- Seymour
- Coordinates: 41°44′51″S 148°17′55″E﻿ / ﻿41.7475°S 148.2986°E
- Country: Australia
- State: Tasmania
- Region: North-east
- LGA: Break O'Day;
- Location: 61 km (38 mi) S of St Helens;

Government
- • State electorate: Lyons;
- • Federal division: Lyons;

Population
- • Total: 25 (2016 census)
- Postcode: 7215
Localities around Seymour
| Chain of Lagoons | Chain of Lagoons | Tasman Sea |
| Douglas-Apsley | Seymour | Tasman Sea |
| Douglas-Apsley | Douglas River | Tasman Sea |

= Seymour, Tasmania =

Seymour is a rural locality in the local government area (LGA) of Break O'Day in the North-east LGA region of Tasmania. The locality is about 61 km south of the town of St Helens.
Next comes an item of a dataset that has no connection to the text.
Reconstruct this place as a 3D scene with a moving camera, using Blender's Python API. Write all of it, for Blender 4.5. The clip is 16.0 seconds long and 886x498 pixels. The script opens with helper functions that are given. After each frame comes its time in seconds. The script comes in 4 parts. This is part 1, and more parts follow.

The 2016 census recorded a population of 25 for the state suburb of Seymour.

==History==
Seymour was gazetted as a locality in 1965. The name was in use by 1845.

It was originally a coal mining town.

==Geography==
The waters of the Tasman Sea form the eastern boundary.

==Road infrastructure==
Route A3 (Tasman Highway) passes through from south to north.